-- Start --

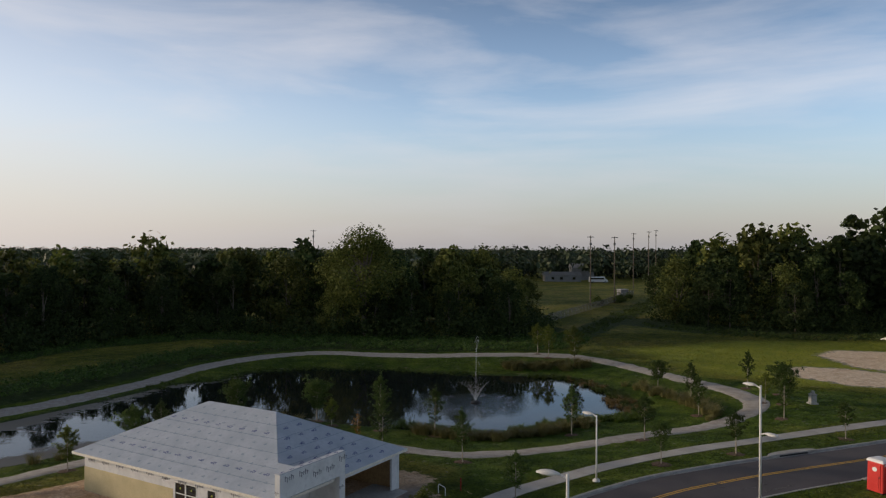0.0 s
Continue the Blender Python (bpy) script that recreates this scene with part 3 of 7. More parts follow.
# ---- trees ----
BARK = surf("bark_grey", (0.09, 0.075, 0.06), (0.16, 0.135, 0.105), 3, 0.95, 0.5, 25)
BARK_PALE = surf("bark_young", (0.30, 0.26, 0.20), (0.42, 0.37, 0.30), 6, 0.9, 0.3, 40)
LEAF_DARK = leafy("leaf_woods", (0.015, 0.029, 0.009), (0.055, 0.080, 0.021), 0.2, 0.85)
LEAF_OAK = leafy("leaf_oak", (0.032, 0.050, 0.010), (0.140, 0.152, 0.034), 0.25, 0.8)
LEAF_YOUNG = leafy("leaf_young", (0.030, 0.058, 0.012), (0.098, 0.142, 0.030), 0.3, 0.75)
LEAF_LIME = leafy("leaf_lime", (0.060, 0.088, 0.014), (0.180, 0.205, 0.038), 0.35, 0.75)
LEAF_AUTUMN = leafy("leaf_amber", (0.20, 0.11, 0.02), (0.34, 0.20, 0.05), 0.35)
# distance haze is put into this leaf colour: greyer and bluer than the near woods
LEAF_HAZED = leafy("leaf_hazed", (0.028, 0.045, 0.022), (0.060, 0.080, 0.036), 0.1)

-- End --

• **Work to be completed**
Exclude the pictures. Write out the remaining data exactly.

• **Response to this exercise**
0.0 s
Continue the Blender Python (bpy) script that recreates this scene with part 3 of 7. More parts follow.
# ---- trees ----
BARK = surf("bark_grey", (0.09, 0.075, 0.06), (0.16, 0.135, 0.105), 3, 0.95, 0.5, 25)
BARK_PALE = surf("bark_young", (0.30, 0.26, 0.20), (0.42, 0.37, 0.30), 6, 0.9, 0.3, 40)
LEAF_DARK = leafy("leaf_woods", (0.015, 0.029, 0.009), (0.055, 0.080, 0.021), 0.2, 0.85)
LEAF_OAK = leafy("leaf_oak", (0.032, 0.050, 0.010), (0.140, 0.152, 0.034), 0.25, 0.8)
LEAF_YOUNG = leafy("leaf_young", (0.030, 0.058, 0.012), (0.098, 0.142, 0.030), 0.3, 0.75)
LEAF_LIME = leafy("leaf_lime", (0.060, 0.088, 0.014), (0.180, 0.205, 0.038), 0.35, 0.75)
LEAF_AUTUMN = leafy("leaf_amber", (0.20, 0.11, 0.02), (0.34, 0.20, 0.05), 0.35)
# distance haze is put into this leaf colour: greyer and bluer than the near woods
LEAF_HAZED = leafy("leaf_hazed", (0.028, 0.045, 0.022), (0.060, 0.080, 0.036), 0.1)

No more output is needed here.